◆ DIRECTIONS: Return only the lines running from the line that holds "# ---- helpers" to the line that holds "scene.render.fps = FPS", including both.

◆ INFORMATION SUPPLIED:
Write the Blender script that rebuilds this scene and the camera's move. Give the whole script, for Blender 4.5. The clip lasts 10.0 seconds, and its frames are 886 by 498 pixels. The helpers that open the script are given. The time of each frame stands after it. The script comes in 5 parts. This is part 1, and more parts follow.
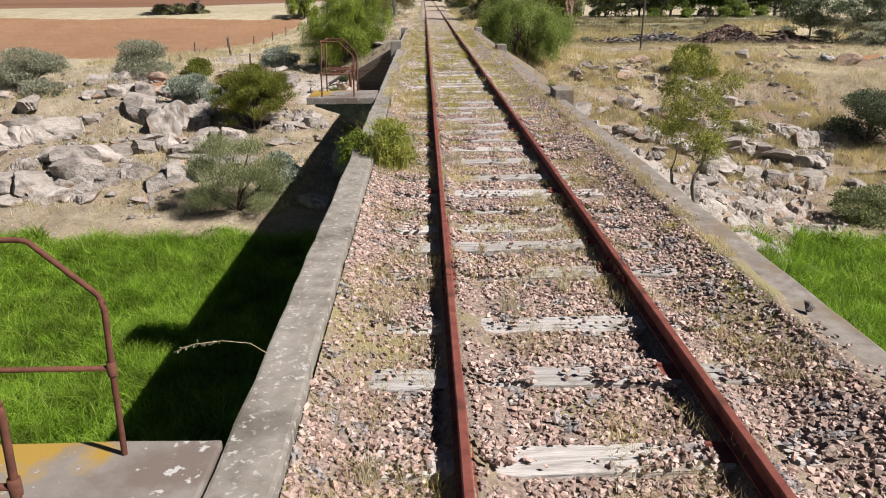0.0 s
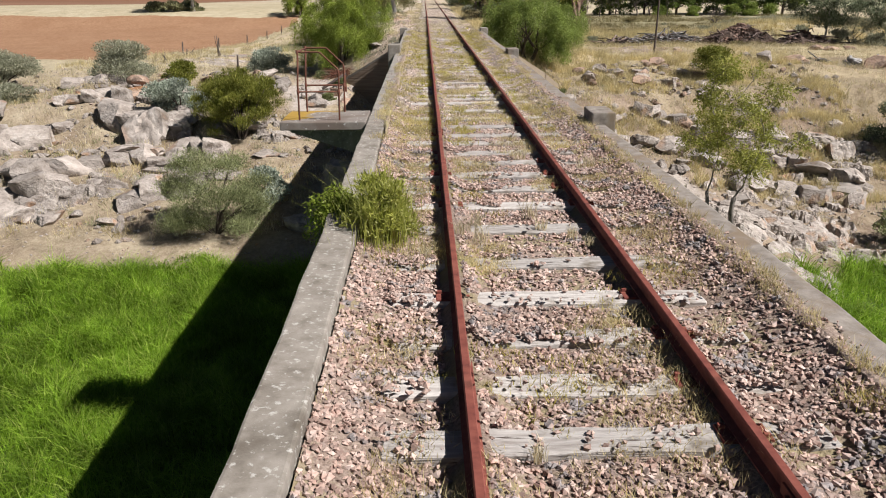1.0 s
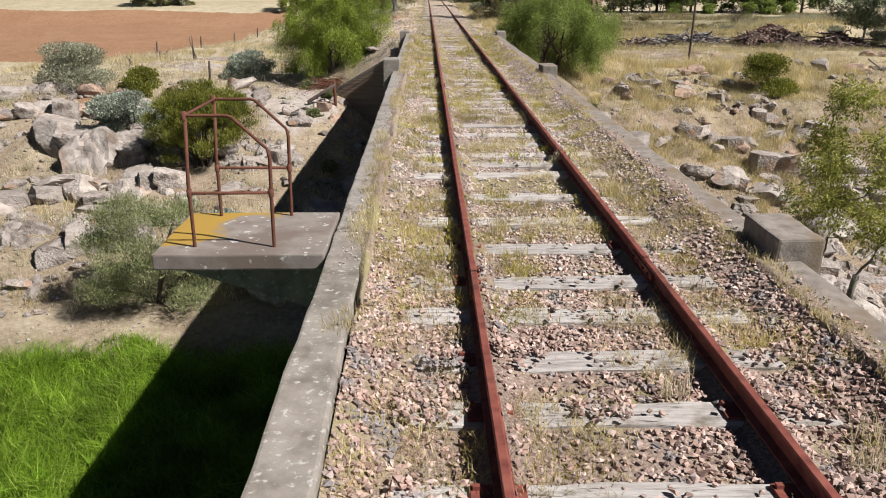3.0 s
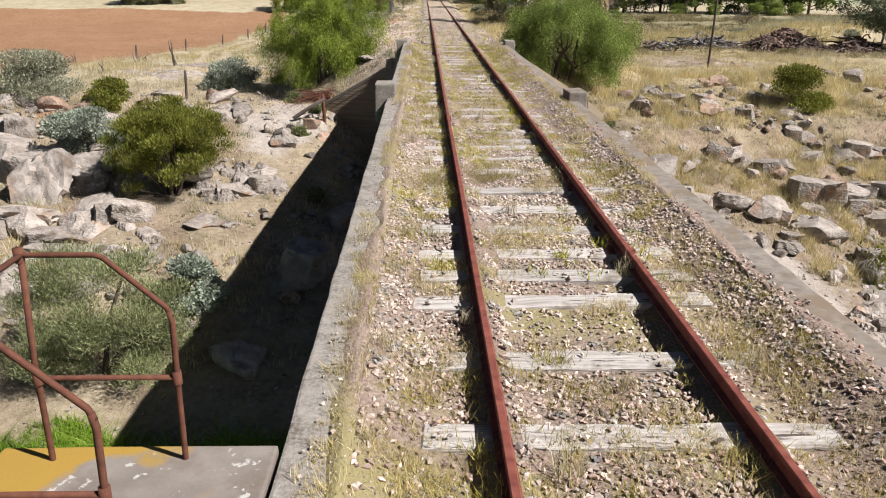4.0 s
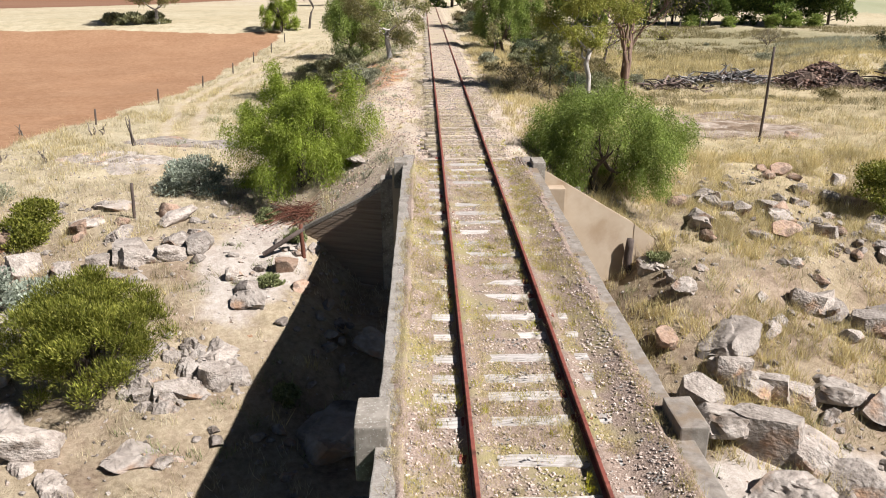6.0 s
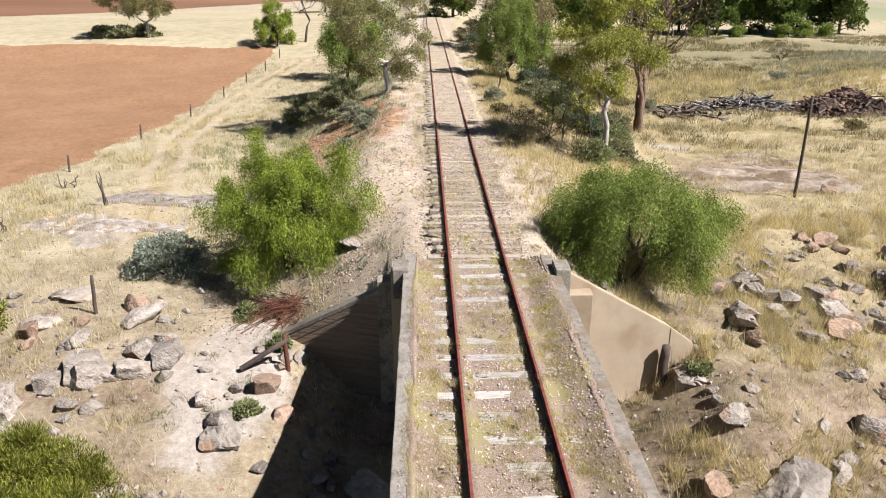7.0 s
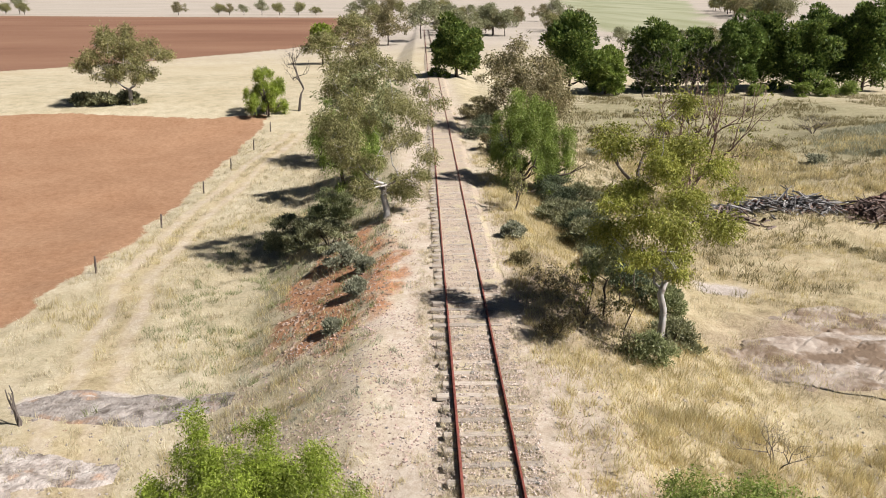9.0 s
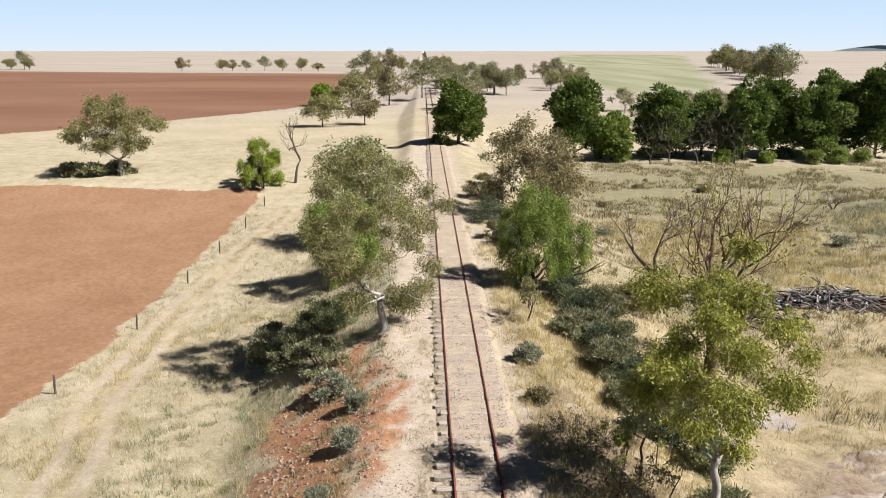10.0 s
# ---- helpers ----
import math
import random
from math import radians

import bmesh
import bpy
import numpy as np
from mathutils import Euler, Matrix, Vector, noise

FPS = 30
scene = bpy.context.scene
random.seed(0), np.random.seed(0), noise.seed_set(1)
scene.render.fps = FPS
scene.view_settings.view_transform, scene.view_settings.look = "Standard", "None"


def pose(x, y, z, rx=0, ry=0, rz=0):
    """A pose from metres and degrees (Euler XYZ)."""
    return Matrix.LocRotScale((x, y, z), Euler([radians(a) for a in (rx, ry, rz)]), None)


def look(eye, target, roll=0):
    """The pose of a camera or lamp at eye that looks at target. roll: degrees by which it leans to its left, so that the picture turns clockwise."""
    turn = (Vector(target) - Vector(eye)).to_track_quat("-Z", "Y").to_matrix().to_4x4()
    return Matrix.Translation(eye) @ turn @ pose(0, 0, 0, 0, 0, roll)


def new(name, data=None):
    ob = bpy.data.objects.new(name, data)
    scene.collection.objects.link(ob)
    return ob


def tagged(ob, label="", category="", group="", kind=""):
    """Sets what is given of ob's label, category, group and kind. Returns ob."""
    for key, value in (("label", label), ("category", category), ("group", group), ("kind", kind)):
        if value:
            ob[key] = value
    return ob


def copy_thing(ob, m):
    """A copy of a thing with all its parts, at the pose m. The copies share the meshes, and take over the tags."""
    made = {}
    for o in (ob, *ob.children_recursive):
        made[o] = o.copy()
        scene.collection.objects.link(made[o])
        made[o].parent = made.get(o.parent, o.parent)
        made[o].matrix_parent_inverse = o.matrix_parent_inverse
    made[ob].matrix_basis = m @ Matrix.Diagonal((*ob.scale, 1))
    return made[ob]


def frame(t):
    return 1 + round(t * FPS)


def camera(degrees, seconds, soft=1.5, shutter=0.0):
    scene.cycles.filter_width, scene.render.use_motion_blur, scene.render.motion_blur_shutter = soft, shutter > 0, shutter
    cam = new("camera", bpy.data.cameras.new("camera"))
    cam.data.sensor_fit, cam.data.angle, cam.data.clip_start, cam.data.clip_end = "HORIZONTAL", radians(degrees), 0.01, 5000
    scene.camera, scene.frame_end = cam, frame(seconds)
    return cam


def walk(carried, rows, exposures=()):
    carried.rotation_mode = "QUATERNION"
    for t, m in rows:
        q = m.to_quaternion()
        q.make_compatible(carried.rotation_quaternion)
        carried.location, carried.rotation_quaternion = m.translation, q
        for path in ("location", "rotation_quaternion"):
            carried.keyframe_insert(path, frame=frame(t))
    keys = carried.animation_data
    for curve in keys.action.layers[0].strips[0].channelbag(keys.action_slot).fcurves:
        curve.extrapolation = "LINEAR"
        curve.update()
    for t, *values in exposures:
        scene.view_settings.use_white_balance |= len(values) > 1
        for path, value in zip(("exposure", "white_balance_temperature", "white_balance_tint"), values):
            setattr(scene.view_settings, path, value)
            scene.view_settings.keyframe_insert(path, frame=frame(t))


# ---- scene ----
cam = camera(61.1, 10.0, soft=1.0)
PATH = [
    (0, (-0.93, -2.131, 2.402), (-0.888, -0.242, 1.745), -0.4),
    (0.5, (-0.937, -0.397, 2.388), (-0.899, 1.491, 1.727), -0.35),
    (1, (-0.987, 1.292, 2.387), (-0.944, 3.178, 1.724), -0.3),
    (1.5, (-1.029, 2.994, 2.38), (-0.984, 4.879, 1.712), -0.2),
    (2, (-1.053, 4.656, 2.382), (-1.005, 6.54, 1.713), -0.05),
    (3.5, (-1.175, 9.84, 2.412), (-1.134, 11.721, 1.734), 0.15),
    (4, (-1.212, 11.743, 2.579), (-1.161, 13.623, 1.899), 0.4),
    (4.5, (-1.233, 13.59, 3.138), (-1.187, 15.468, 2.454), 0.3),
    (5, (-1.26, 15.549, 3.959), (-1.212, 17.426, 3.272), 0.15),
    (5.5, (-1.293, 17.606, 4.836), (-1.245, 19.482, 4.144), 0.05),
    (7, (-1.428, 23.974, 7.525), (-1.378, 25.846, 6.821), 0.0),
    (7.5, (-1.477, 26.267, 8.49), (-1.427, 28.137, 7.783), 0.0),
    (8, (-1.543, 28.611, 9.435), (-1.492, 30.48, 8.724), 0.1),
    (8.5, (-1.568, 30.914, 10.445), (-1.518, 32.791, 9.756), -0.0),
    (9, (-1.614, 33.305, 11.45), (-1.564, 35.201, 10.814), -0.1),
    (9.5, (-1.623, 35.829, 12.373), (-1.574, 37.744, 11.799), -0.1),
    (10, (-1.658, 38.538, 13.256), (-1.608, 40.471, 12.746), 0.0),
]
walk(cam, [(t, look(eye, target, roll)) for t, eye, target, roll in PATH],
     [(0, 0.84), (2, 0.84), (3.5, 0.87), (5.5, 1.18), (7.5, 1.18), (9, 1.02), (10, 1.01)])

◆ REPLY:
# ---- helpers ----
import math
import random
from math import radians

import bmesh
import bpy
import numpy as np
from mathutils import Euler, Matrix, Vector, noise

FPS = 30
scene = bpy.context.scene
random.seed(0), np.random.seed(0), noise.seed_set(1)
scene.render.fps = FPS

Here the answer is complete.